Il y a maintenant plus de trois mois que j'ai été arrêté. J'ai côtoyé, durant ce temps, tant de douleurs et tant d'humiliations que je n'oserais plus parler encore de ces journées et de ces nuits de supplices si je ne savais que cela peut être utile, que faire connaître la vérité c'est aussi une manière d'aider au cessez-le-feu et à la paix. Des nuits entières, durant un mois, j'ai entendu hurler des hommes que l'on torturait, et leurs cris résonnent pour toujours dans ma mémoire.

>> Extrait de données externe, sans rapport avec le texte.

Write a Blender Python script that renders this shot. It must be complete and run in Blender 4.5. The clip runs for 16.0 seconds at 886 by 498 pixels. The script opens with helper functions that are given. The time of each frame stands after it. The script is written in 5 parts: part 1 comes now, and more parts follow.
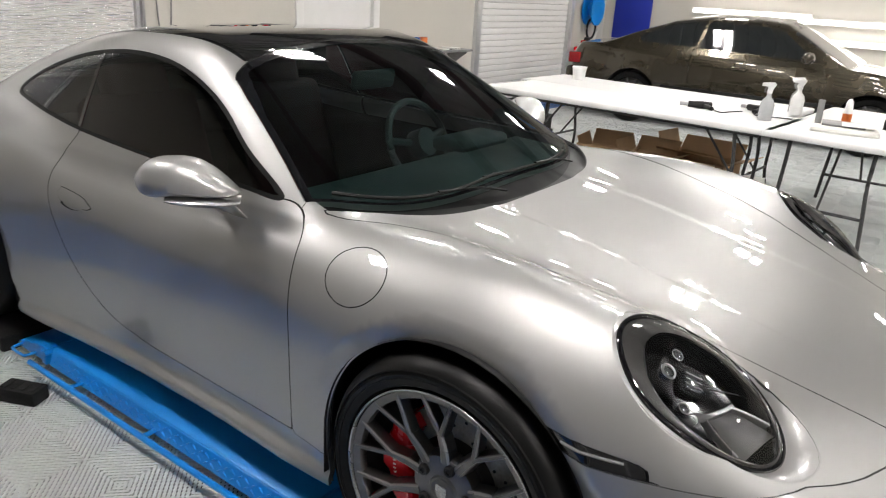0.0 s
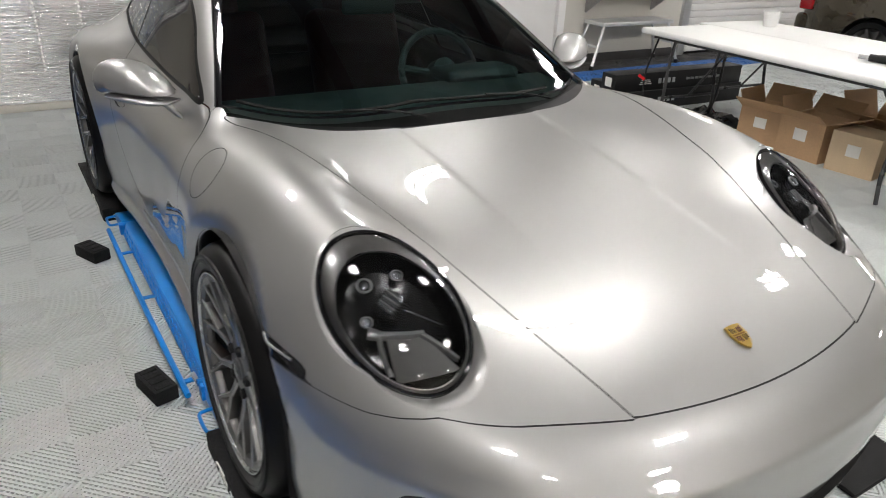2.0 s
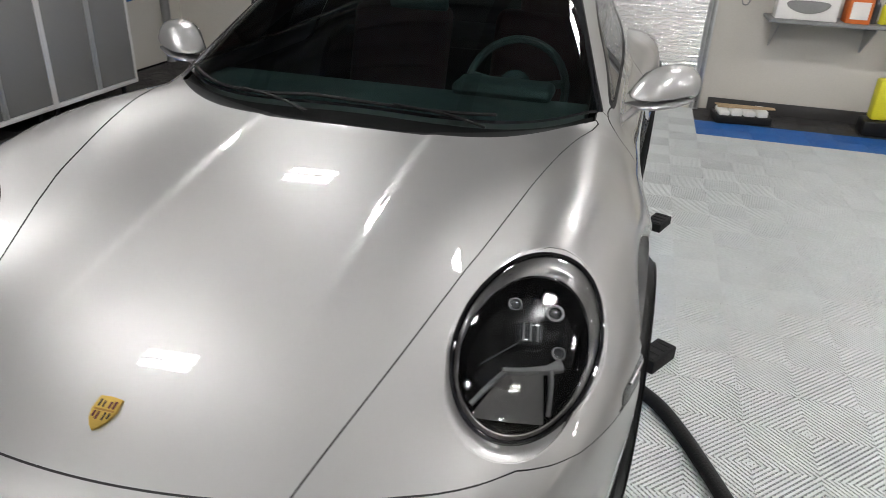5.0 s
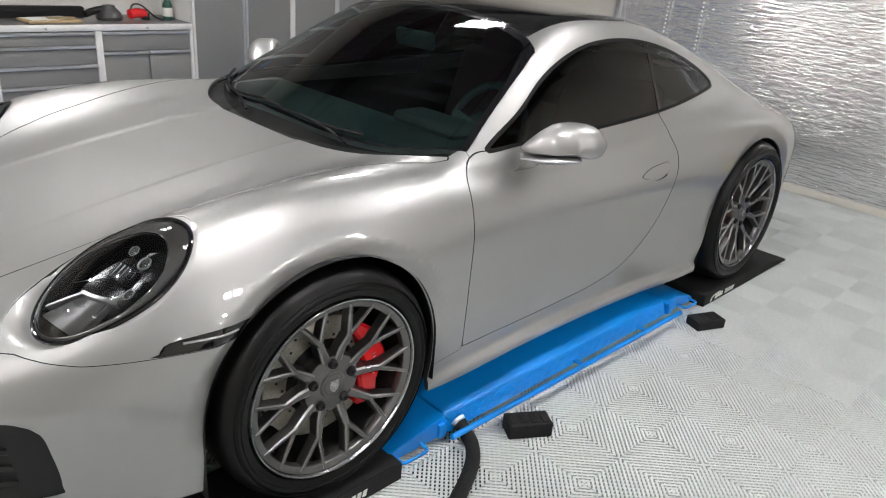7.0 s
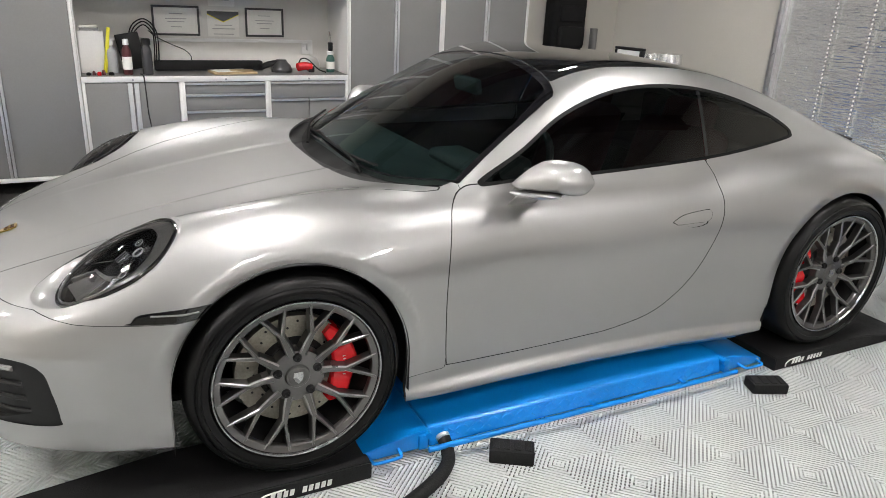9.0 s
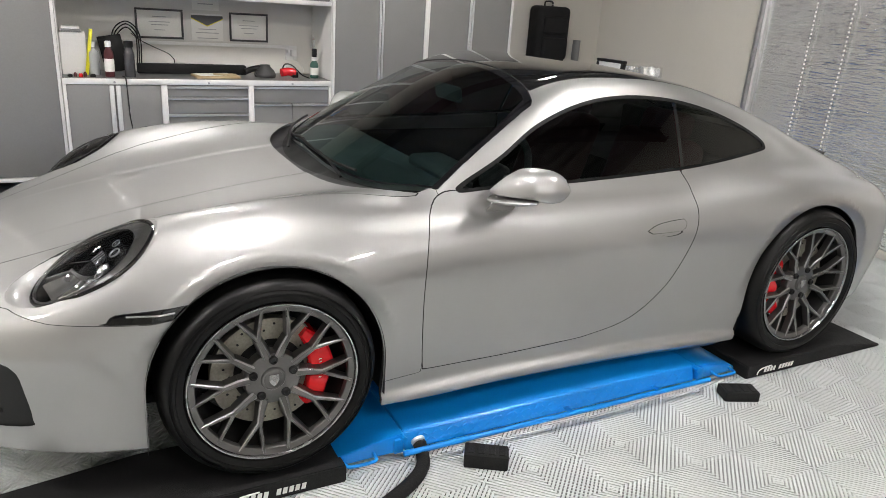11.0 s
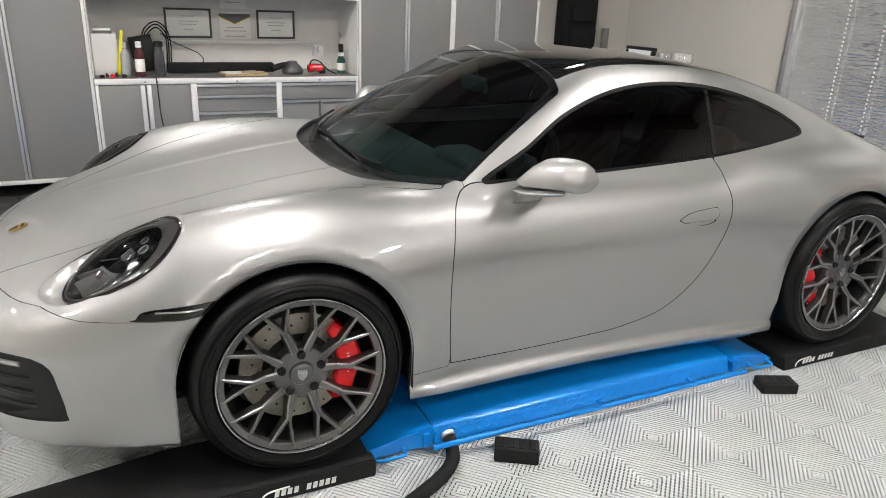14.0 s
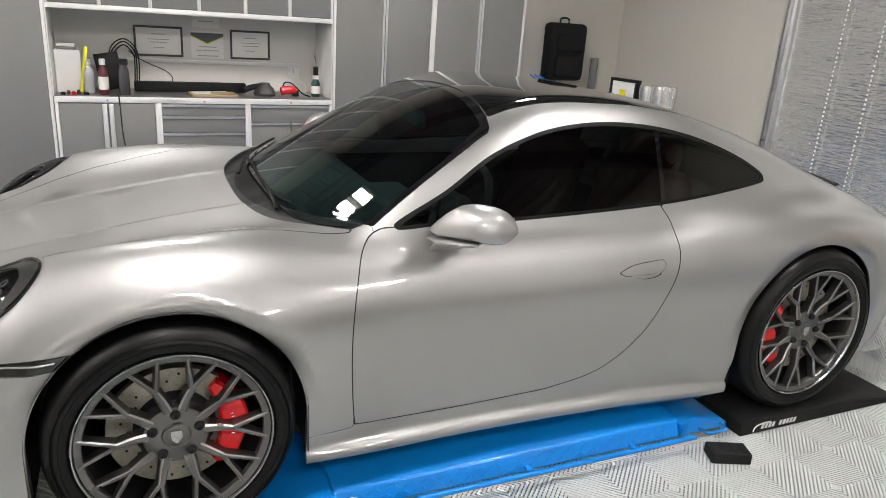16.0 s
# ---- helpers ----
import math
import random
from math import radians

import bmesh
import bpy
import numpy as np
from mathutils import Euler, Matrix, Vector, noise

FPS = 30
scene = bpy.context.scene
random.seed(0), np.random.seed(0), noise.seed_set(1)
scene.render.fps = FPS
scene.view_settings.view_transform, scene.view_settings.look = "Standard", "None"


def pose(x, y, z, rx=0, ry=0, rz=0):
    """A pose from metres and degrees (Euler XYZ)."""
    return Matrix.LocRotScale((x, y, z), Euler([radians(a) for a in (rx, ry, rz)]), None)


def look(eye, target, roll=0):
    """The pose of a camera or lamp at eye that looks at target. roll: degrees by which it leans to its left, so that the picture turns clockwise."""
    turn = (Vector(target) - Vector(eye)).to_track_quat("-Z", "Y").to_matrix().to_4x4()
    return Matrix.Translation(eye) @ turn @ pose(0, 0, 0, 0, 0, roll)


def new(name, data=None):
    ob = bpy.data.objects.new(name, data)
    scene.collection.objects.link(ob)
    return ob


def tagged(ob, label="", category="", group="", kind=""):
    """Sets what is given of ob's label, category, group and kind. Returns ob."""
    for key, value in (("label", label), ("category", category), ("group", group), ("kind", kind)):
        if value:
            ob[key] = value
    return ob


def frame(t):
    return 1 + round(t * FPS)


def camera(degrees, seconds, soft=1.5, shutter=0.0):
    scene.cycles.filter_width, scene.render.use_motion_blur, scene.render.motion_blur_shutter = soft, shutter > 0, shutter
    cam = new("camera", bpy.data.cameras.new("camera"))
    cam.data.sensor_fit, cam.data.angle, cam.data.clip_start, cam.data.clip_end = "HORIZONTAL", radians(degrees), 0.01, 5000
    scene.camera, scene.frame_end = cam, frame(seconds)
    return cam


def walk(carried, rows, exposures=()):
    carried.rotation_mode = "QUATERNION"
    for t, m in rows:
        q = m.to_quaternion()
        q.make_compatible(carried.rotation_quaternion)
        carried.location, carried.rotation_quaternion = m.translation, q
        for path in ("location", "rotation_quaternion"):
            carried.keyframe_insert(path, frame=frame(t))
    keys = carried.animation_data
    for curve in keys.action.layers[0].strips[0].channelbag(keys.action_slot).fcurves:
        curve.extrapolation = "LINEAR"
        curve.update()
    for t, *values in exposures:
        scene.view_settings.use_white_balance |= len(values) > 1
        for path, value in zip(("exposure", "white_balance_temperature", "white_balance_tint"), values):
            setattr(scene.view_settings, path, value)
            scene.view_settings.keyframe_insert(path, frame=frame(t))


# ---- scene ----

"Alors, il ne veut pas parler ? dit l'un des civils.
-On a tout le temps , dit le commandant, ils sont tous comme ça au début : on mettra un mois, deux mois ou trois mois mais il parlera.
-C'est le même genre que Akkache ou Eyette Loup, repris l'autre. Ce qu'il veut : c'est être un "héros", avoir une petite plaque sur un mur dans quelques centaines d'années." Ils rirent à sa plaisanterie.

[...]

Henri Alleg fait dire à l'un de ces officiers :
« Tu vas parler ! Tout le monde doit parler ici ! On a fait la guerre en Indochine, ça nous a servi pour vous connaître. Ici, c'est la Gestapo ! Tu connais la Gestapo ? Puis, ironique : Tu as fait des articles sur les tortures, hein, salaud ! Eh bien ! maintenant, c'est la 10e D.P. qui les fait sur toi. »

Maurice Audin

Né le 14 février 1932 à Béja et décédé le 21 juin 1957, est un assistant de mathématiques français à l’université d’Alger, membre du Parti communiste algérien et militant de la cause anticolonialiste.
Pour ses proches ainsi que pour des journalistes et historiens, il fut torturé et tué par les services français, car il était militant de la cause de l'indépendance algérienne. 
Il est le père de la mathématicienne Michèle Audin.